C’est ce qui se cache, explique Frédéric Grimaud, derrière le vocable néo-libéral de « Nouveau Management Public ». Il s’agit d’aligner « la main gauche de l’État » sur les modes de gestion du secteur directement marchand. Le grand public mesure chaque fois plus ce que ce NMP signifie en termes de dégradation du système de santé. Mais moins en ce qui concerne l’éducation, sauf sous ses aspects immédiatement vérifiables : baisse de la rémunération relative des enseignant-e-s, sous encadrement généralisé, fermeture de classes (en particulier en secteur rural). Moins également en ce qui concerne la nature même de l’enseignement délivré. Et c’est tout le travail de l’auteur de décortiquer par le menu comment c’est bien la nature même du métier qui est bouleversée, poussant ces « nouveaux prolétaires » dans une prolétarisation chaque fois plus accentuée. La comparaison avec le Taylorisme est menée jusque dans ses évolutions mêmes. Puisqu’avec « le nouvel esprit du capitalisme » (décrit par L. Boltanski et E. Chiapello), les exploiteurs ont appris l’intérêt de laisser apparemment du mou quant au contrôle vertical, en faisant participer (toujours apparemment) les individus (soigneusement maintenus comme individus) à la définition de leur propre mise sous tutelle. L’auteur décrit ainsi dans le détail comment fonctionne, exactement dans ce but, l’injonction à « l’innovation » (injonction éventuellement récompensée financièrement). A condition toutefois que « l’innovation » rencontre ce qui est déjà calé, le « one best way » venu d’en haut ! Comme dans les entreprises du privé, ces injonctions paradoxales et l’ensemble de ces politiques ont des effets délétères sur la santé des agents comme le montre aussi Frédéric Grimaud, jetés en plein tourment du « travail empêché », quand on sait que l’on fait du mauvais travail, mais que l’on vous oblige à ce qu’il en soit ainsi.
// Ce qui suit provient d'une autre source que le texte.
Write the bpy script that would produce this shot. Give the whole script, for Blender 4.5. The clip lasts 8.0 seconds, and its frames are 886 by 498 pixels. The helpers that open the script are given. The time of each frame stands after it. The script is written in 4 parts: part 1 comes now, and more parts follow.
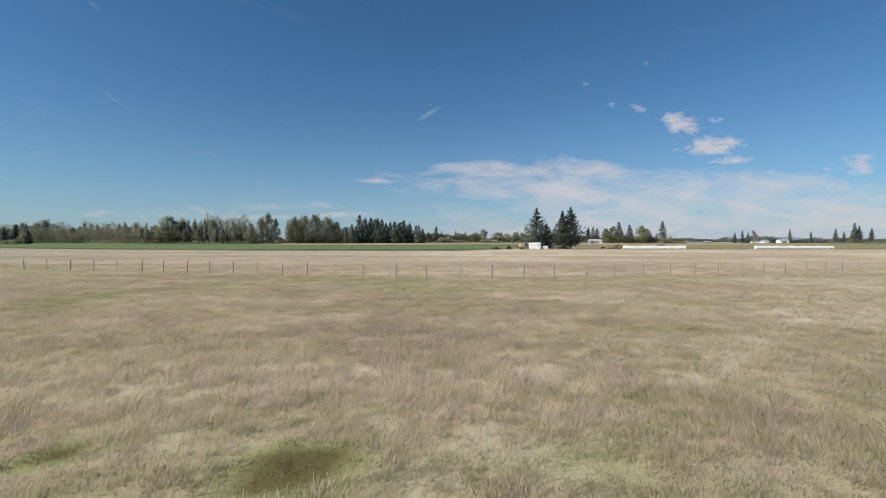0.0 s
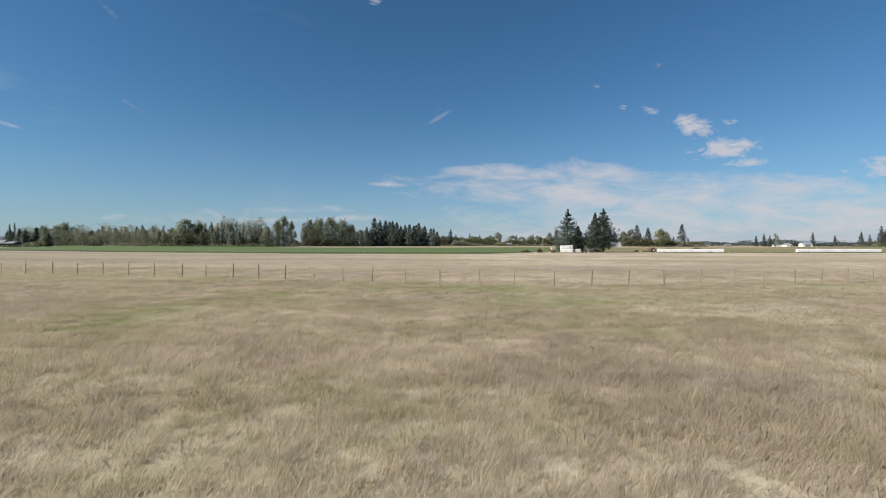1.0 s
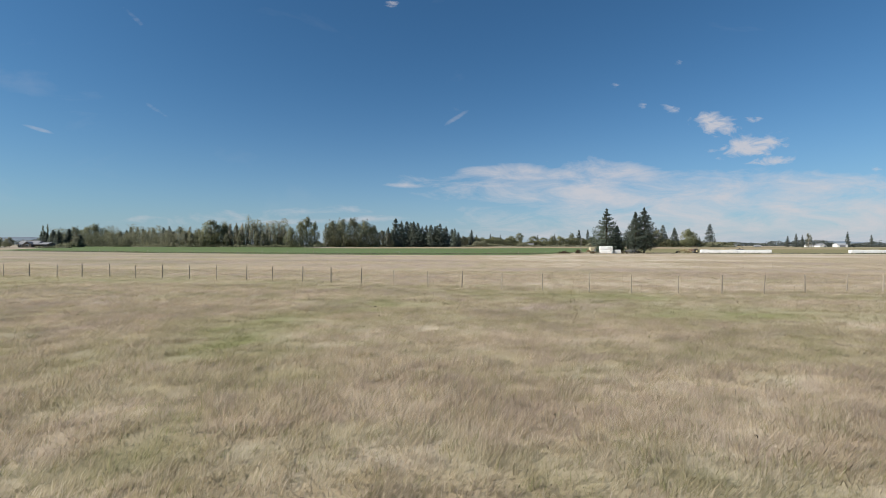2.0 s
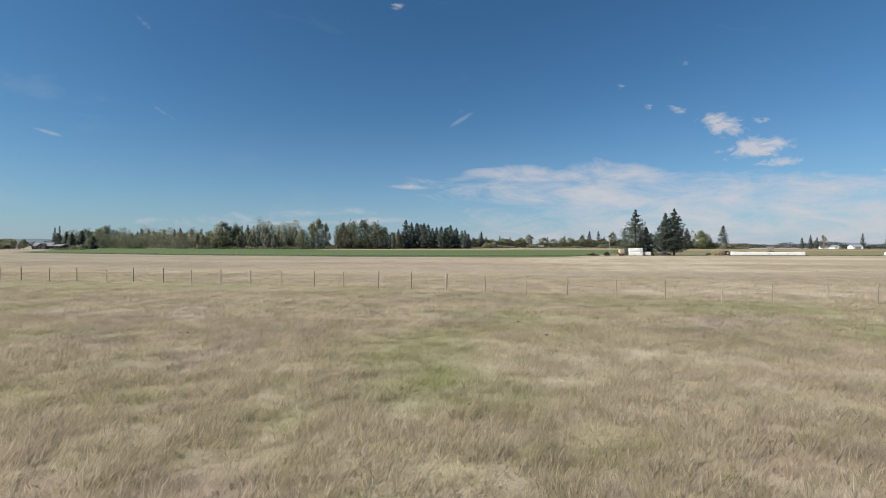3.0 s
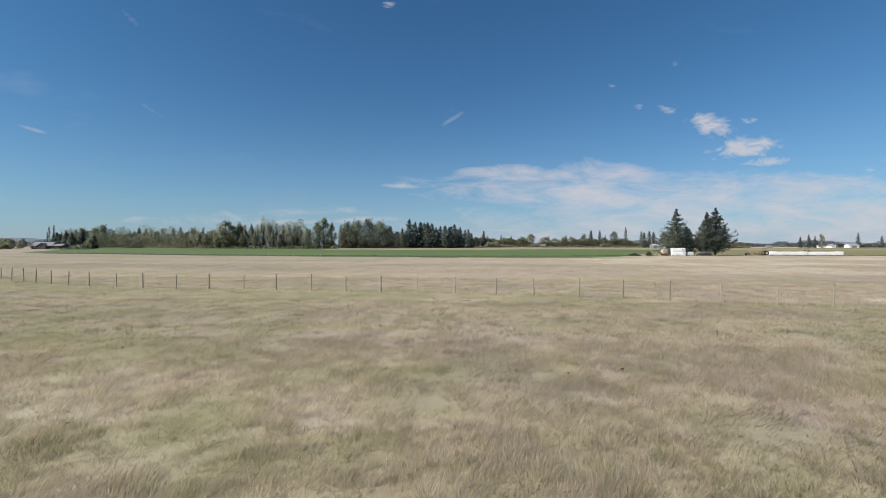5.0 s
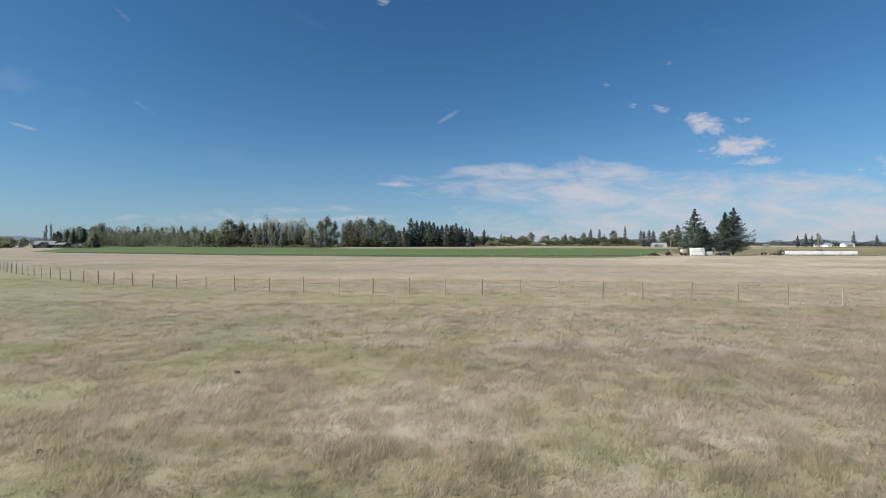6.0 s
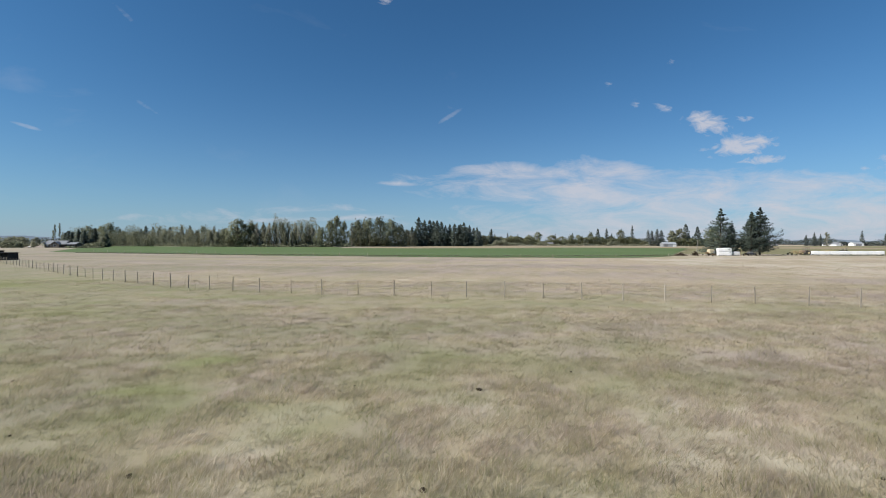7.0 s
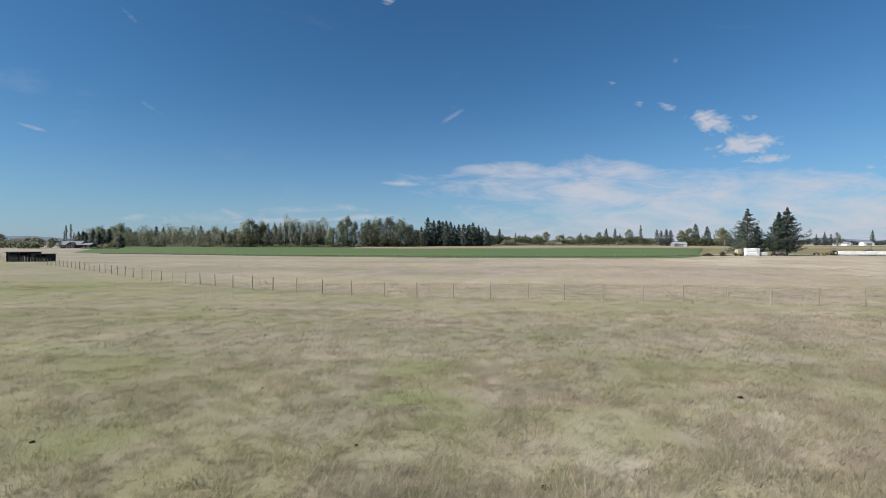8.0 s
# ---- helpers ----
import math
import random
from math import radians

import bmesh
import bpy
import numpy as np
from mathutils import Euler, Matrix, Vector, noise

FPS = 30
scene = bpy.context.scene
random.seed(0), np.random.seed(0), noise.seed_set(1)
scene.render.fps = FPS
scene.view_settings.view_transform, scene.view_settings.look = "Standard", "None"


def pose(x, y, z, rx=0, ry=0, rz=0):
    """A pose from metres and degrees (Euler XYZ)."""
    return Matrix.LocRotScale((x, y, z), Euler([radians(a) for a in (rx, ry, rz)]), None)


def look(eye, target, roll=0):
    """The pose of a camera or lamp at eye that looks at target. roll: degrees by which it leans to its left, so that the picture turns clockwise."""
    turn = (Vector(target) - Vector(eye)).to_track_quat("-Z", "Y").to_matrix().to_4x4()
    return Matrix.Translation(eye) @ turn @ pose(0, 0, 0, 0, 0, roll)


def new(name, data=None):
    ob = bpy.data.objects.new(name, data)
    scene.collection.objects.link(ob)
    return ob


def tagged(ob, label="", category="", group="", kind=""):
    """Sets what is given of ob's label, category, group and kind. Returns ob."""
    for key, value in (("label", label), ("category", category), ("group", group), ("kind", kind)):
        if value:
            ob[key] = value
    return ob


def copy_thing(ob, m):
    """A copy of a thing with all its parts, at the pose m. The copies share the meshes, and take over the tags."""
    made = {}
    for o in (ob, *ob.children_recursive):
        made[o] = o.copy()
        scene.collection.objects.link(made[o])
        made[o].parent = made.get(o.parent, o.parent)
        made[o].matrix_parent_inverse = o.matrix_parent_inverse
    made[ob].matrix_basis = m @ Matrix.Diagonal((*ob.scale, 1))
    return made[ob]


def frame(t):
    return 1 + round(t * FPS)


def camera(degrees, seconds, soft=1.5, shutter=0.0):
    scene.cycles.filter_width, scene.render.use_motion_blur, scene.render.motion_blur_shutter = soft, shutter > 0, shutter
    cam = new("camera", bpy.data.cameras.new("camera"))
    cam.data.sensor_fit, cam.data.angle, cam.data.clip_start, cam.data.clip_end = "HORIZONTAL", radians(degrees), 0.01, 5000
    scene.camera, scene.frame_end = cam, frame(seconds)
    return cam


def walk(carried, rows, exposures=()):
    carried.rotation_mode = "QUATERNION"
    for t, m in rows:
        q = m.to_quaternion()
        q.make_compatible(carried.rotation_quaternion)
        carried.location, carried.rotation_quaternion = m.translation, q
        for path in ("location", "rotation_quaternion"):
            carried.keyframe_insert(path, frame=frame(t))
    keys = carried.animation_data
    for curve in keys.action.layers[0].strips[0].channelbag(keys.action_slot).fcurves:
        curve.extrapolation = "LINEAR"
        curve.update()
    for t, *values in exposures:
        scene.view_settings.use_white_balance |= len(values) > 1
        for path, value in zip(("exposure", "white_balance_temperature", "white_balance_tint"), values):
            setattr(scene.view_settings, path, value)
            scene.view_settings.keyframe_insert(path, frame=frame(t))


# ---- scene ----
cam = camera(90.0, 8.0, soft=0.9)
PATH = [
    (0.0, 0.0, 0.0, 3.90, 0.0, -1.08, -0.12),
    (0.5, -3.53, 3.40, 3.80, 0.24, -0.85, -0.16),
    (1.0, -7.09, 6.26, 3.70, 1.34, -0.67, -0.17),
    (1.5, -10.62, 8.54, 3.67, 2.60, -0.65, -0.15),
    (3.0, -21.88, 13.56, 3.82, 4.16, -0.38, -0.14),
    (3.5, -26.40, 15.39, 3.83, 4.02, -0.34, -0.12),
    (4.0, -30.75, 16.43, 3.88, 3.80, -0.39, -0.08),
    (4.5, -34.95, 17.09, 3.97, 3.53, -0.42, -0.08),
    (6.0, -49.03, 16.60, 4.58, 2.43, -0.70, -0.13),
    (6.5, -53.17, 16.94, 4.70, 2.63, -0.73, -0.14),
    (7.0, -57.42, 17.25, 4.86, 2.69, -0.80, -0.11),
    (7.5, -61.64, 17.23, 4.97, 2.82, -0.79, -0.08),
    (8.0, -65.92, 16.74, 5.14, 3.10, -0.82, -0.04),
]
walk(cam, [(t, pose(x, y, z, 90 + p, r, w)) for t, x, y, z, w, p, r in PATH], exposures=[(0.0, 0.38, 6800, 10), (3.5, 0.38, 6750, 10), (5.0, 0.37, 6600, 10), (6.0, 0.36, 6450, 10), (8.0, 0.36, 6400, 10)])

# ---------------------------------------------------------------- sky and sun
SUN_TO = Vector((-0.80, -0.42, 0.74)).normalized()   # towards the sun, behind and to one side of the walk
world = bpy.data.worlds.new("sky")
scene.world = world
world.use_nodes = True
wn, wl = world.node_tree.nodes, world.node_tree.links
wn.clear()


def wmath(op, a, b=None, clamp=False):
    n = wn.new("ShaderNodeMath")
    n.operation, n.use_clamp = op, clamp
    for i, v in enumerate((a, b)):
        if v is None:
            continue
        if isinstance(v, (int, float)):
            n.inputs[i].default_value = v
        else:
            wl.new(v, n.inputs[i])
    return n.outputs[0]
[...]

La cible de tout ceci et son effet bien réel est de détruire le cœur du métier. Ce que Y. Schwartz, Y. Clot et leurs équipes ont défini comme « genre professionnel ». Règles, normes, pratiques et stratégies tacites partagées, liées avec le prescrit de l’institution. Ici entre en ligne de compte à la fois la collaboration et l’engagement personnel. Ceci donnant au fur et à mesure une histoire spécifique du travail comme de ses règles d’évolution. Ceci se traduit par la mise en œuvre d’un ensemble de « gestes professionnels » propres. C’est tout cet édifice qui est systématiquement mis à bas. Et ici, rappelle l’auteur, la remise en cause d’une liberté joue un rôle central et est à la racine même de la possibilité de ce « genre » précis, la dite « liberté pédagogique », toujours inscrite dans la loi, mais attaquée en permanence. En l’absence de ce « genre » et des « gestes » qui vont avec, c’est aussi toute la conception de la formation au métier qui saute.
Si encore tout ceci avait comme conséquence la réalisation de ce que « le haut » déclare viser, une amélioration du « produit », à savoir la formation des élèves. Mais c’est évidemment à l’inverse qu’il faut s’attendre, et l’exemple plus immédiatement « sensible » de la santé est là pour nous mettre en garde. Mais si le processus est en cours, « le genre » en paye le prix, mais il résiste, tant les valeurs de base sur lesquelles s’est forgé ce « genre » sont rétives à toutes ces tentatives. C’est la conclusion qui se veut optimiste qu’apporte Frédéric Grimaud. Le « bricolage » (autrement dit les solutions trouvées pas à pas et partagées dans le débat, voire la polémique) résiste à l’injonction verticale. Le collectif y trouve sa raison d’être et la possibilité de résistance. Pour cela, désobéir, voilà le mot d’ordre dit l’auteur. Verbe qui « se conjugue au présent » et « à la première personne du pluriel ».
Et dans ce processus ce livre sera d’un grand secours pour comprendre d’où viennent les coups et leur nature. Prolétarisation pour prolétarisation, autant rejoindre sciemment le grand courant de l’émancipation humaine contre tous les vents contraires.